__Available data__
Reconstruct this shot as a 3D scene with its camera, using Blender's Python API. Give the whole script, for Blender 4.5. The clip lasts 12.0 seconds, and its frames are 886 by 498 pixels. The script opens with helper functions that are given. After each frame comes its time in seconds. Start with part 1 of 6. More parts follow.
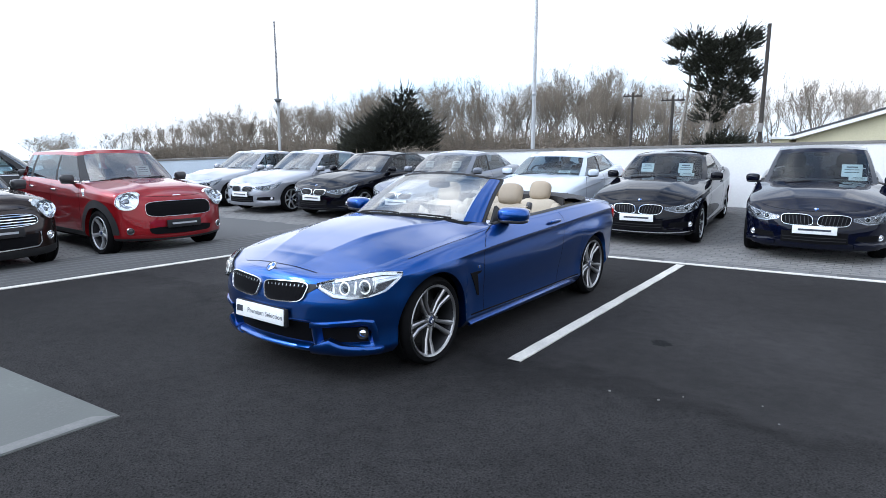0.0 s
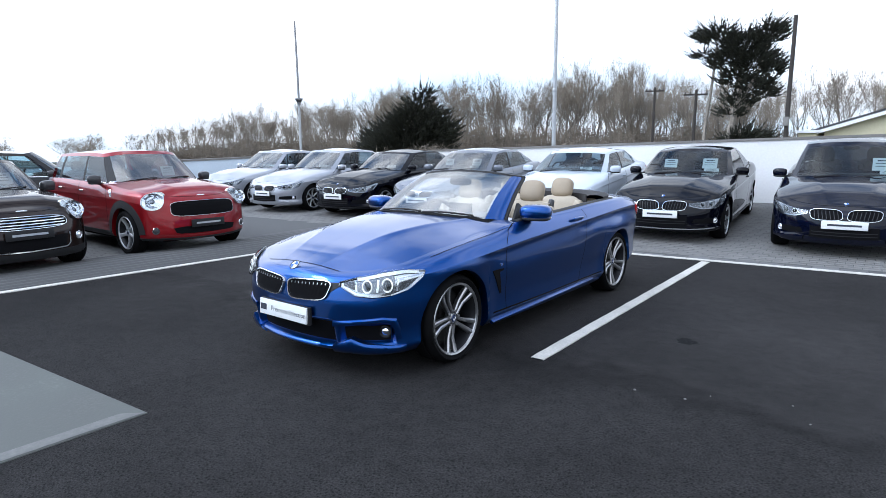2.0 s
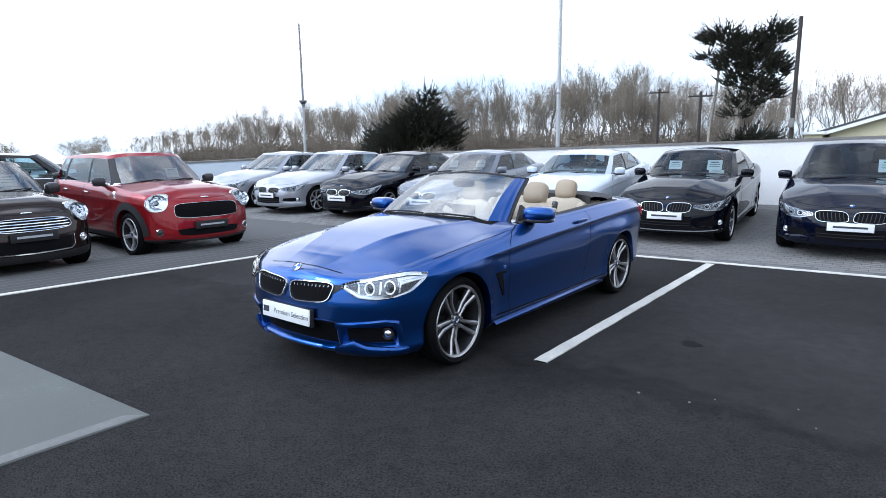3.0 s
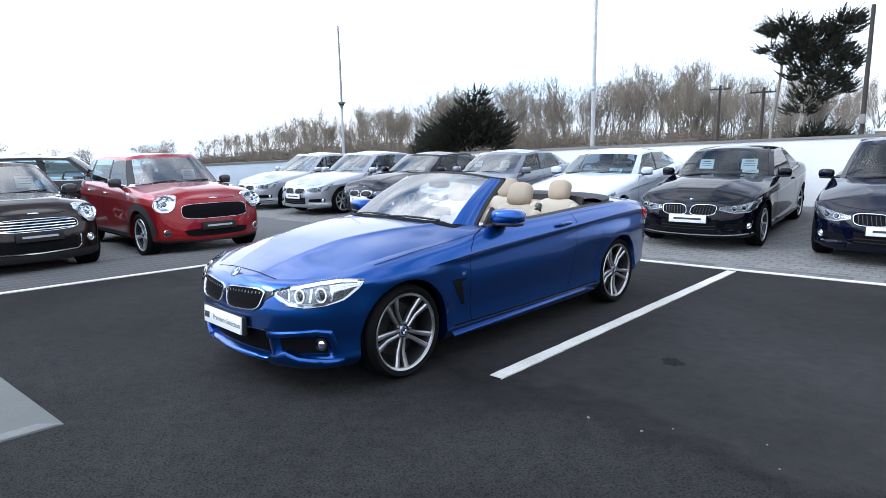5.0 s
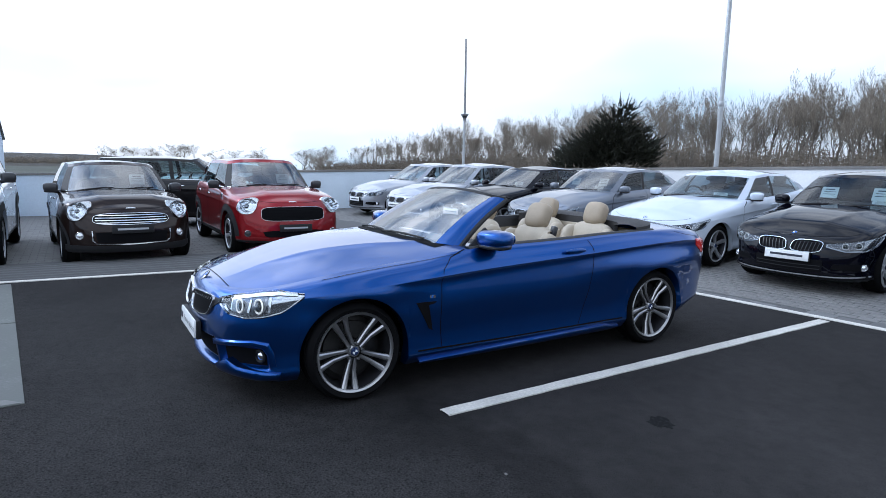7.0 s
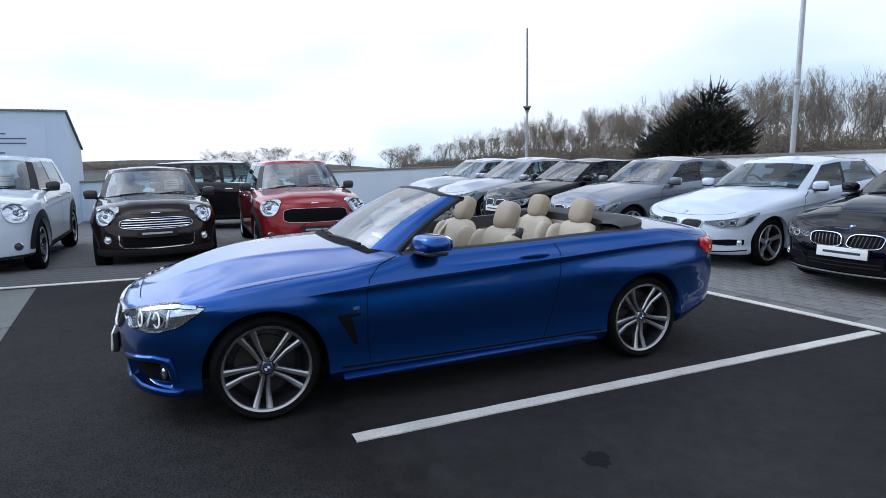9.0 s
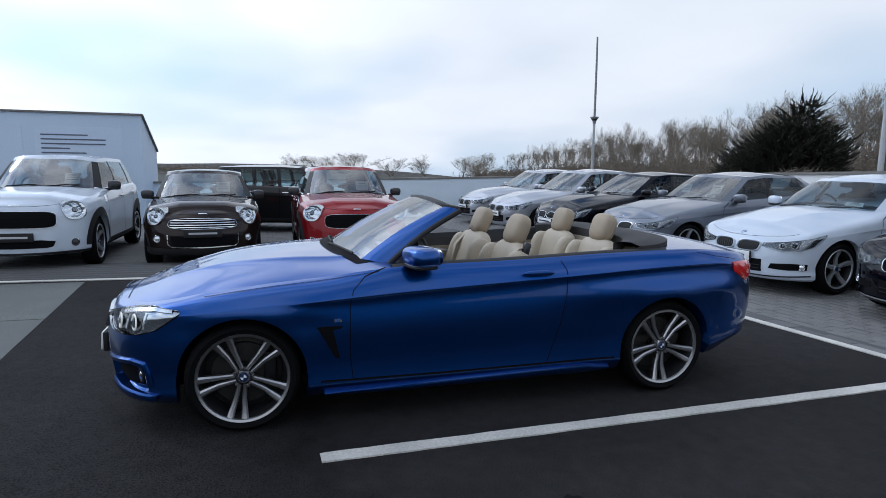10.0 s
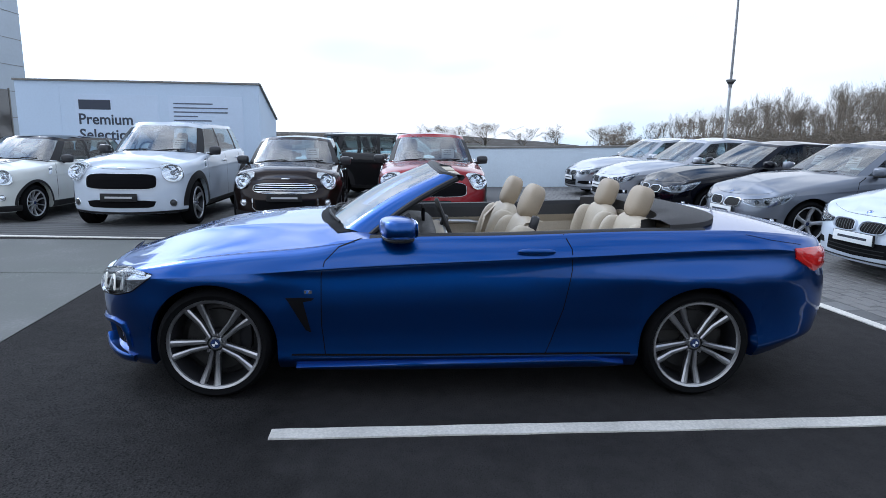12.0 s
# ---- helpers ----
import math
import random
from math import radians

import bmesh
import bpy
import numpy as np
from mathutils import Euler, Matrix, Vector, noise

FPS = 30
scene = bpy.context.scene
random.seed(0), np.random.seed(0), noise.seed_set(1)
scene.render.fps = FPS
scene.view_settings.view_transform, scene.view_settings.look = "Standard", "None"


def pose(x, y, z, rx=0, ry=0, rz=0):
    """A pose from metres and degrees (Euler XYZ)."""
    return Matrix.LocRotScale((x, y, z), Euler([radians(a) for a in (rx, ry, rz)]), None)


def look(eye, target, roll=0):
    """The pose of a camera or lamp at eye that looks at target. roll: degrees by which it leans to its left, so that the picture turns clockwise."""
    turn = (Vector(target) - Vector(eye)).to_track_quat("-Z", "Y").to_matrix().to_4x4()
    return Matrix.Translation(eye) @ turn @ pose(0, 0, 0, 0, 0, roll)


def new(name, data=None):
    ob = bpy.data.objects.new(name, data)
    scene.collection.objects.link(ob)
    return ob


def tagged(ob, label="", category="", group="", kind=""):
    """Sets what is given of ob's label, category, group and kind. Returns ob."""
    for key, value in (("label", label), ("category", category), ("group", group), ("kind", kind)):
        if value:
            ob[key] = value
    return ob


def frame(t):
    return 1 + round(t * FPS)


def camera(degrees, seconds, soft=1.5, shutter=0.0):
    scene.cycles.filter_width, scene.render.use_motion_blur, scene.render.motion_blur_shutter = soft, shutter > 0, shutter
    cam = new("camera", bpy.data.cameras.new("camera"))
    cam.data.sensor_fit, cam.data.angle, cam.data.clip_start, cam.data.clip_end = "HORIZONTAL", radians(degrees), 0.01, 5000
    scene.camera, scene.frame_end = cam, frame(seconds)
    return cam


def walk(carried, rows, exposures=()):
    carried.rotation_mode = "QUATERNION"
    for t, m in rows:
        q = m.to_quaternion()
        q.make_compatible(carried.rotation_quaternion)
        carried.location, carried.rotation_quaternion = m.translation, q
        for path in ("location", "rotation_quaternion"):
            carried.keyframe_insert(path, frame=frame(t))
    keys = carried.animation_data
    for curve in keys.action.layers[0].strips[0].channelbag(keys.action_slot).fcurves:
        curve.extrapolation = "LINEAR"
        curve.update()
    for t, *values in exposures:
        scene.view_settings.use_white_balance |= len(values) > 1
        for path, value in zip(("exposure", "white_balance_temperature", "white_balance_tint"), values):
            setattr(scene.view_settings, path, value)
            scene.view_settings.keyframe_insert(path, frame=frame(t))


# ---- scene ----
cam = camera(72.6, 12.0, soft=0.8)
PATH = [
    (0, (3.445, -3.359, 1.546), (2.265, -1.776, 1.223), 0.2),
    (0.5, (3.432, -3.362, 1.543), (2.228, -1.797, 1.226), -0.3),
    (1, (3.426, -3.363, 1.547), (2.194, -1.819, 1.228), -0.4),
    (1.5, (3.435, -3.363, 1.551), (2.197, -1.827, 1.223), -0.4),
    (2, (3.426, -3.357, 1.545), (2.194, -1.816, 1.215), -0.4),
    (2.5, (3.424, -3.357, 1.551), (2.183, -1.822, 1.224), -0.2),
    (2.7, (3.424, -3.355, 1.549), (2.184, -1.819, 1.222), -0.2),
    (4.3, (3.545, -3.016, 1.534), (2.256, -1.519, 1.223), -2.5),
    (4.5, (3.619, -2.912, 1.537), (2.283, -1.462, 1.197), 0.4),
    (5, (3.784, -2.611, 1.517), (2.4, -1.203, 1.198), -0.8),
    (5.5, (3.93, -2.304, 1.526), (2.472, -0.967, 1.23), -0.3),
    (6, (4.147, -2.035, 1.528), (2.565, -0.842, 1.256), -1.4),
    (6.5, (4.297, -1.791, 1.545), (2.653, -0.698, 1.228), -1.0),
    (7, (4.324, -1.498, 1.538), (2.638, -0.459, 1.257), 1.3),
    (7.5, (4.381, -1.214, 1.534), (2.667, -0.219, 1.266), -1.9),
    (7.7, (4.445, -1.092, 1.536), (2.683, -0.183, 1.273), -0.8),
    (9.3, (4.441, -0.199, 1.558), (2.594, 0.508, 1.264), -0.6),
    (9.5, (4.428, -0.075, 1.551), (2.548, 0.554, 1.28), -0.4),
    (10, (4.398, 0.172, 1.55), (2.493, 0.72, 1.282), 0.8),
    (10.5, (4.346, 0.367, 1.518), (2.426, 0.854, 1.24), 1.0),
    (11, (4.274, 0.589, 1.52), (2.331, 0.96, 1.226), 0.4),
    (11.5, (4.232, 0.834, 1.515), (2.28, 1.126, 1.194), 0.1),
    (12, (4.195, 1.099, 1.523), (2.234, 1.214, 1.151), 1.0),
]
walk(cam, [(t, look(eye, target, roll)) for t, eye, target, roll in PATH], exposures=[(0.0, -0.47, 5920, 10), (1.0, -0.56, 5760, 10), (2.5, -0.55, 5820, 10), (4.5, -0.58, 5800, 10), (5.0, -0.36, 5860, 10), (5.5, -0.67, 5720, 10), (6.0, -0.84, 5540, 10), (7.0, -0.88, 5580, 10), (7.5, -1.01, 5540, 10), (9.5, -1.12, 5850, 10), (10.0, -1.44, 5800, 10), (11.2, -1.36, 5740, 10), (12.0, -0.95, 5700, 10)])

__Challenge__
Replicate the material above verbatim; images stay out of the copy.

__Task output__
Reconstruct this shot as a 3D scene with its camera, using Blender's Python API. Give the whole script, for Blender 4.5. The clip lasts 12.0 seconds, and its frames are 886 by 498 pixels. The script opens with helper functions that are given. After each frame comes its time in seconds. Start with part 1 of 6. More parts follow.
0.0 s
2.0 s
3.0 s
5.0 s
7.0 s
9.0 s
10.0 s
12.0 s
# ---- helpers ----
import math
import random
from math import radians

import bmesh
import bpy
import numpy as np
from mathutils import Euler, Matrix, Vector, noise

FPS = 30
scene = bpy.context.scene
random.seed(0), np.random.seed(0), noise.seed_set(1)
scene.render.fps = FPS
scene.view_settings.view_transform, scene.view_settings.look = "Standard", "None"


def pose(x, y, z, rx=0, ry=0, rz=0):
    """A pose from metres and degrees (Euler XYZ)."""
    return Matrix.LocRotScale((x, y, z), Euler([radians(a) for a in (rx, ry, rz)]), None)


def look(eye, target, roll=0):
    """The pose of a camera or lamp at eye that looks at target. roll: degrees by which it leans to its left, so that the picture turns clockwise."""
    turn = (Vector(target) - Vector(eye)).to_track_quat("-Z", "Y").to_matrix().to_4x4()
    return Matrix.Translation(eye) @ turn @ pose(0, 0, 0, 0, 0, roll)


def new(name, data=None):
    ob = bpy.data.objects.new(name, data)
    scene.collection.objects.link(ob)
    return ob


def tagged(ob, label="", category="", group="", kind=""):
    """Sets what is given of ob's label, category, group and kind. Returns ob."""
    for key, value in (("label", label), ("category", category), ("group", group), ("kind", kind)):
        if value:
            ob[key] = value
    return ob


def frame(t):
    return 1 + round(t * FPS)


def camera(degrees, seconds, soft=1.5, shutter=0.0):
    scene.cycles.filter_width, scene.render.use_motion_blur, scene.render.motion_blur_shutter = soft, shutter > 0, shutter
    cam = new("camera", bpy.data.cameras.new("camera"))
    cam.data.sensor_fit, cam.data.angle, cam.data.clip_start, cam.data.clip_end = "HORIZONTAL", radians(degrees), 0.01, 5000
    scene.camera, scene.frame_end = cam, frame(seconds)
    return cam


def walk(carried, rows, exposures=()):
    carried.rotation_mode = "QUATERNION"
    for t, m in rows:
        q = m.to_quaternion()
        q.make_compatible(carried.rotation_quaternion)
        carried.location, carried.rotation_quaternion = m.translation, q
        for path in ("location", "rotation_quaternion"):
            carried.keyframe_insert(path, frame=frame(t))
    keys = carried.animation_data
    for curve in keys.action.layers[0].strips[0].channelbag(keys.action_slot).fcurves:
        curve.extrapolation = "LINEAR"
        curve.update()
    for t, *values in exposures:
        scene.view_settings.use_white_balance |= len(values) > 1
        for path, value in zip(("exposure", "white_balance_temperature", "white_balance_tint"), values):
            setattr(scene.view_settings, path, value)
            scene.view_settings.keyframe_insert(path, frame=frame(t))


# ---- scene ----
cam = camera(72.6, 12.0, soft=0.8)
PATH = [
    (0, (3.445, -3.359, 1.546), (2.265, -1.776, 1.223), 0.2),
    (0.5, (3.432, -3.362, 1.543), (2.228, -1.797, 1.226), -0.3),
    (1, (3.426, -3.363, 1.547), (2.194, -1.819, 1.228), -0.4),
    (1.5, (3.435, -3.363, 1.551), (2.197, -1.827, 1.223), -0.4),
    (2, (3.426, -3.357, 1.545), (2.194, -1.816, 1.215), -0.4),
    (2.5, (3.424, -3.357, 1.551), (2.183, -1.822, 1.224), -0.2),
    (2.7, (3.424, -3.355, 1.549), (2.184, -1.819, 1.222), -0.2),
    (4.3, (3.545, -3.016, 1.534), (2.256, -1.519, 1.223), -2.5),
    (4.5, (3.619, -2.912, 1.537), (2.283, -1.462, 1.197), 0.4),
    (5, (3.784, -2.611, 1.517), (2.4, -1.203, 1.198), -0.8),
    (5.5, (3.93, -2.304, 1.526), (2.472, -0.967, 1.23), -0.3),
    (6, (4.147, -2.035, 1.528), (2.565, -0.842, 1.256), -1.4),
    (6.5, (4.297, -1.791, 1.545), (2.653, -0.698, 1.228), -1.0),
    (7, (4.324, -1.498, 1.538), (2.638, -0.459, 1.257), 1.3),
    (7.5, (4.381, -1.214, 1.534), (2.667, -0.219, 1.266), -1.9),
    (7.7, (4.445, -1.092, 1.536), (2.683, -0.183, 1.273), -0.8),
    (9.3, (4.441, -0.199, 1.558), (2.594, 0.508, 1.264), -0.6),
    (9.5, (4.428, -0.075, 1.551), (2.548, 0.554, 1.28), -0.4),
    (10, (4.398, 0.172, 1.55), (2.493, 0.72, 1.282), 0.8),
    (10.5, (4.346, 0.367, 1.518), (2.426, 0.854, 1.24), 1.0),
    (11, (4.274, 0.589, 1.52), (2.331, 0.96, 1.226), 0.4),
    (11.5, (4.232, 0.834, 1.515), (2.28, 1.126, 1.194), 0.1),
    (12, (4.195, 1.099, 1.523), (2.234, 1.214, 1.151), 1.0),
]
walk(cam, [(t, look(eye, target, roll)) for t, eye, target, roll in PATH], exposures=[(0.0, -0.47, 5920, 10), (1.0, -0.56, 5760, 10), (2.5, -0.55, 5820, 10), (4.5, -0.58, 5800, 10), (5.0, -0.36, 5860, 10), (5.5, -0.67, 5720, 10), (6.0, -0.84, 5540, 10), (7.0, -0.88, 5580, 10), (7.5, -1.01, 5540, 10), (9.5, -1.12, 5850, 10), (10.0, -1.44, 5800, 10), (11.2, -1.36, 5740, 10), (12.0, -0.95, 5700, 10)])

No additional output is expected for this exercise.